Give back, unchanged, the line with "return 1 + round(t * FPS)", the line with "for t, *values", and every line between them, and no other line.
start
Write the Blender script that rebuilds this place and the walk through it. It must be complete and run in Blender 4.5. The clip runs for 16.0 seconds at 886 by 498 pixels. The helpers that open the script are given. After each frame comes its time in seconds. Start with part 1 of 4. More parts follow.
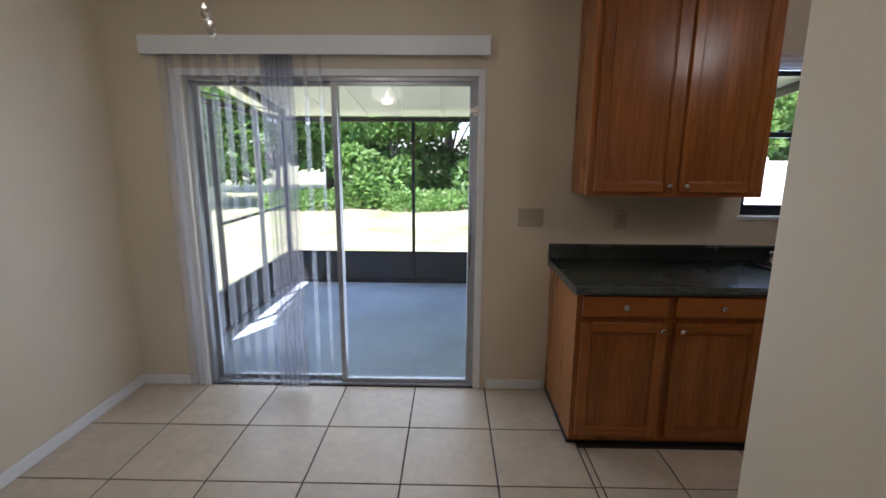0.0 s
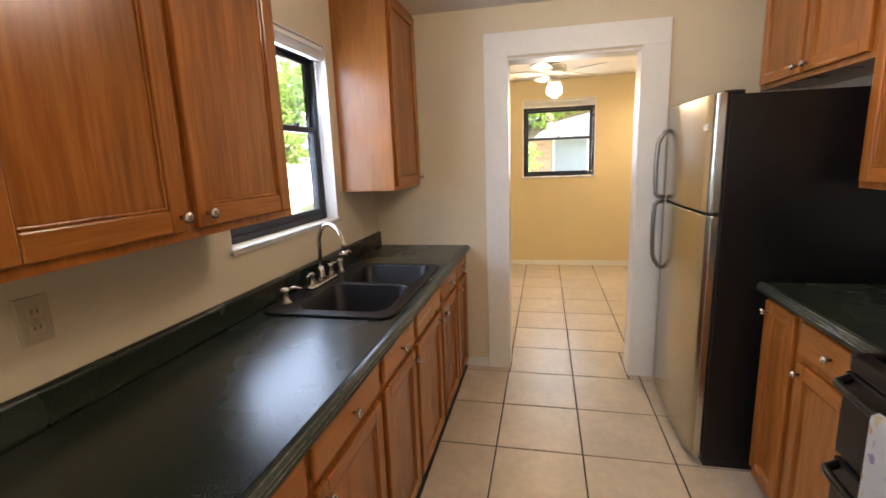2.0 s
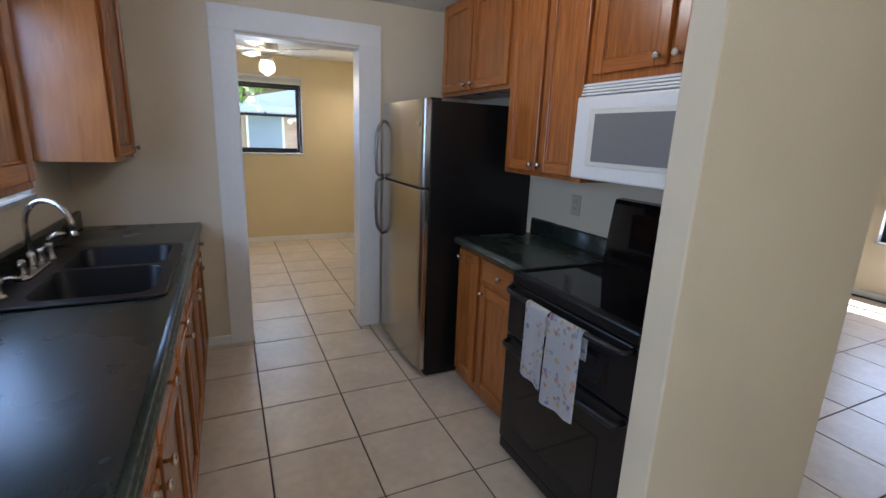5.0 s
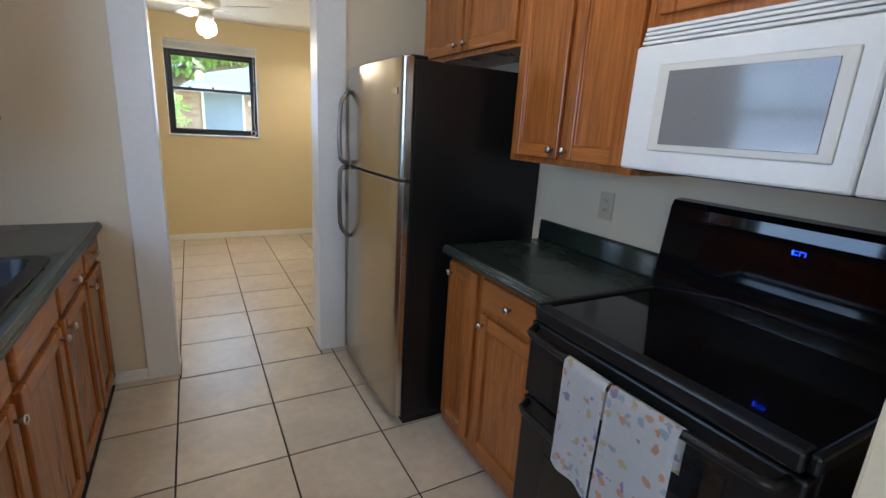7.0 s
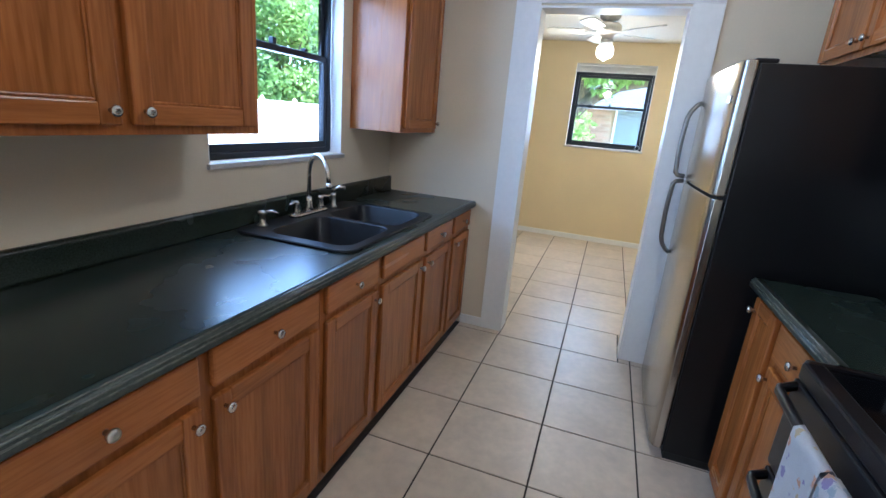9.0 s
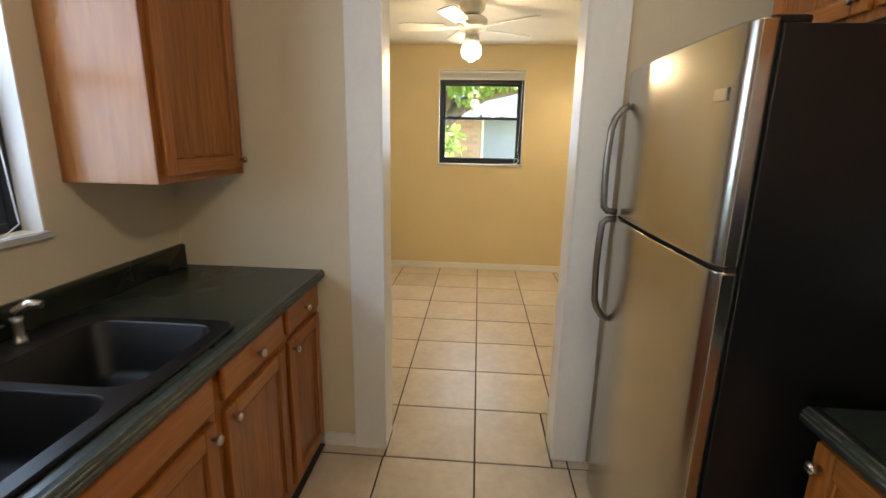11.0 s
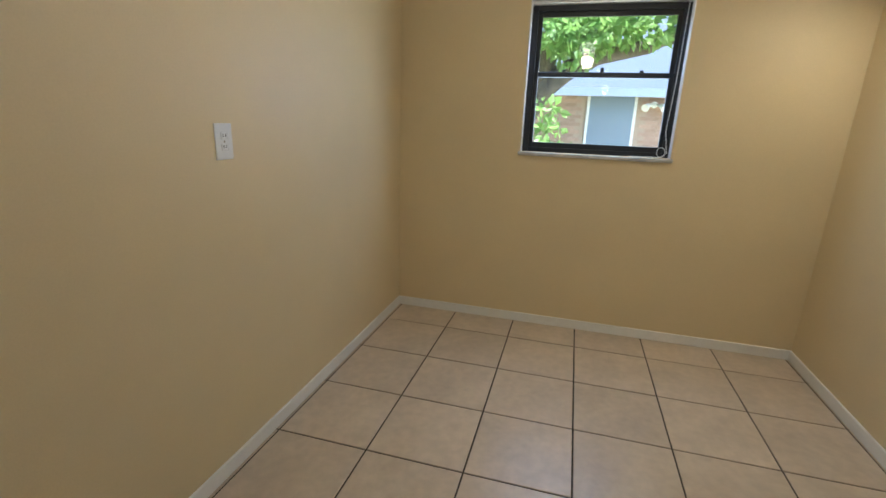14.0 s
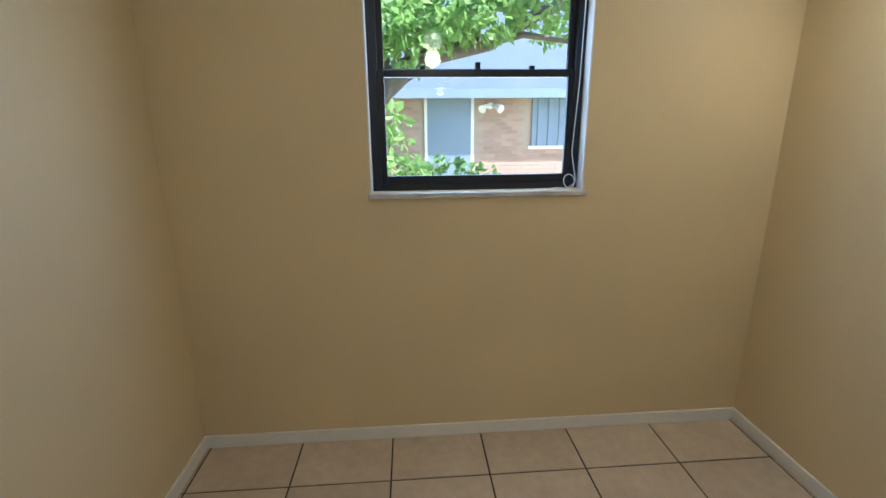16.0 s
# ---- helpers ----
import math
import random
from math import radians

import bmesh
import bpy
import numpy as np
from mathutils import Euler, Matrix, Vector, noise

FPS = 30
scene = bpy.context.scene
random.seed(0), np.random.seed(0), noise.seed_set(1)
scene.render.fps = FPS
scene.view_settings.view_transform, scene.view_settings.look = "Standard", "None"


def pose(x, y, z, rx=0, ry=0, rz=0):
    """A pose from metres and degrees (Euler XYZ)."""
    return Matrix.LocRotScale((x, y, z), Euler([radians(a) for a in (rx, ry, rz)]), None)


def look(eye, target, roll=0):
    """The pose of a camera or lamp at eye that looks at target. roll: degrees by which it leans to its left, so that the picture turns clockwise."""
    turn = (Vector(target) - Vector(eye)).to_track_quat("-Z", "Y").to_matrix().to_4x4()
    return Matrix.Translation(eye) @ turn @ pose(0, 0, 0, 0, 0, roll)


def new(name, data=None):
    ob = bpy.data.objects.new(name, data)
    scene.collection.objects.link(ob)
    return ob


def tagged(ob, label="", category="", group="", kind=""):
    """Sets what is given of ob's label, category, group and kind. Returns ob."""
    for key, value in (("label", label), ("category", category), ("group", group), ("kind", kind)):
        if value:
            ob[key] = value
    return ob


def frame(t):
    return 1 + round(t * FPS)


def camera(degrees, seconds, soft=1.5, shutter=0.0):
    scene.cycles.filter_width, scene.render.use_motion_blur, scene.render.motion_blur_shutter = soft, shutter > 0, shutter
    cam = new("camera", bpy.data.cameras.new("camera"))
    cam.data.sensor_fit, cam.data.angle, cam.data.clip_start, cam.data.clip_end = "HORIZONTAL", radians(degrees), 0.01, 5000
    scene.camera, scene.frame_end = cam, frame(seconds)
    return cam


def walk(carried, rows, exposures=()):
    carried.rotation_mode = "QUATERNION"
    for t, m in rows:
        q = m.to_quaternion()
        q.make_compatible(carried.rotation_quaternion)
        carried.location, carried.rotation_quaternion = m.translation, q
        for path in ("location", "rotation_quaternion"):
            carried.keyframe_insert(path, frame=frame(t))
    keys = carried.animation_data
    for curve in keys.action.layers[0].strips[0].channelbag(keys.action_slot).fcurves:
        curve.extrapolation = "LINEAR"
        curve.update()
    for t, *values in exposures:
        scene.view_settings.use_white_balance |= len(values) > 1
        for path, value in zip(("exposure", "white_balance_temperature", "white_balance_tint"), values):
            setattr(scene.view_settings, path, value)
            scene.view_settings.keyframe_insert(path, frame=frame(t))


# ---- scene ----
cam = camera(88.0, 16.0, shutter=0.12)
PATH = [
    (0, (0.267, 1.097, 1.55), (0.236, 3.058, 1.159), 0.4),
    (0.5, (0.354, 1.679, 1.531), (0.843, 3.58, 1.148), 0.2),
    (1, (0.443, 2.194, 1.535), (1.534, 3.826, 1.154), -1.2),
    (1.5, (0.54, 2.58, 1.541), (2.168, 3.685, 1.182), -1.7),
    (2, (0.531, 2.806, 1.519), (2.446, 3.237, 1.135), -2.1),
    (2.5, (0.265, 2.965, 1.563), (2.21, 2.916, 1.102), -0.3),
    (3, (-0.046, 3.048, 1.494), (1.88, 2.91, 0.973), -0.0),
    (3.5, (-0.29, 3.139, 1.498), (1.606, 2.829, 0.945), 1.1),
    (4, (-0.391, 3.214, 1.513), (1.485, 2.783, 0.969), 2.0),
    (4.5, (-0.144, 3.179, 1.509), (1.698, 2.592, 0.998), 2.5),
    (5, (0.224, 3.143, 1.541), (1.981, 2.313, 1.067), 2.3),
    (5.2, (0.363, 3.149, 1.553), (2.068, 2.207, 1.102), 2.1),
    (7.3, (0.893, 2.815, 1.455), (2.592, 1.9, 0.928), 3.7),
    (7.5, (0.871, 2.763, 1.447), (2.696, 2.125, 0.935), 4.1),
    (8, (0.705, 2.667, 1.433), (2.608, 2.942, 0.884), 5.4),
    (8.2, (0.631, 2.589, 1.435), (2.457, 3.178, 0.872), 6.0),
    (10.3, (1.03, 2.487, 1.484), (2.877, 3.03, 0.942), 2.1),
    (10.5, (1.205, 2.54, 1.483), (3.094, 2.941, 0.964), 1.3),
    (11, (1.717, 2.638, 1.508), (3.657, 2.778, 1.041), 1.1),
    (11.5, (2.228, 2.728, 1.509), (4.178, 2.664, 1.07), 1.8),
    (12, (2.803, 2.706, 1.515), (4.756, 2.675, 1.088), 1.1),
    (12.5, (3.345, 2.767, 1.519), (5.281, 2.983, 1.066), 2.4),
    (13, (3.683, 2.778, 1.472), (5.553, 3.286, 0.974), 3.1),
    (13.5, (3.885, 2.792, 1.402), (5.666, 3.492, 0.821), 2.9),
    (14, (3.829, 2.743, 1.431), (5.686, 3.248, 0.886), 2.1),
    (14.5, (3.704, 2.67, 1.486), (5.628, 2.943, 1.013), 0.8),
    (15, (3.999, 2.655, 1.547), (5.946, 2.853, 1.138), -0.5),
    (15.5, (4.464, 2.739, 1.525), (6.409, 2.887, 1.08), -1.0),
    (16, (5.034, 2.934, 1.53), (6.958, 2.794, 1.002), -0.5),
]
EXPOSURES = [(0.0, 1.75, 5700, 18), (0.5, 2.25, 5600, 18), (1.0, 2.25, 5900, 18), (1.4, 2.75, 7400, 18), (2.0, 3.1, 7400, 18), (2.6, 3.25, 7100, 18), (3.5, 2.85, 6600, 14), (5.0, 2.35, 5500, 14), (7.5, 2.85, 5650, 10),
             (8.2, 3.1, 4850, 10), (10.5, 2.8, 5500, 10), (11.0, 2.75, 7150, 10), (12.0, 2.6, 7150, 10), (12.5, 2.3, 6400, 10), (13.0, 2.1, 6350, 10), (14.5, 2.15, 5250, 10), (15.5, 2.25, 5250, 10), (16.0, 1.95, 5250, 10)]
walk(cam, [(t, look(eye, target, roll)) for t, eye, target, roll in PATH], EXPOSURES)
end
→ **Answer for this exercise**:
    return 1 + round(t * FPS)


def camera(degrees, seconds, soft=1.5, shutter=0.0):
    scene.cycles.filter_width, scene.render.use_motion_blur, scene.render.motion_blur_shutter = soft, shutter > 0, shutter
    cam = new("camera", bpy.data.cameras.new("camera"))
    cam.data.sensor_fit, cam.data.angle, cam.data.clip_start, cam.data.clip_end = "HORIZONTAL", radians(degrees), 0.01, 5000
    scene.camera, scene.frame_end = cam, frame(seconds)
    return cam


def walk(carried, rows, exposures=()):
    carried.rotation_mode = "QUATERNION"
    for t, m in rows:
        q = m.to_quaternion()
        q.make_compatible(carried.rotation_quaternion)
        carried.location, carried.rotation_quaternion = m.translation, q
        for path in ("location", "rotation_quaternion"):
            carried.keyframe_insert(path, frame=frame(t))
    keys = carried.animation_data
    for curve in keys.action.layers[0].strips[0].channelbag(keys.action_slot).fcurves:
        curve.extrapolation = "LINEAR"
        curve.update()
    for t, *values in exposures:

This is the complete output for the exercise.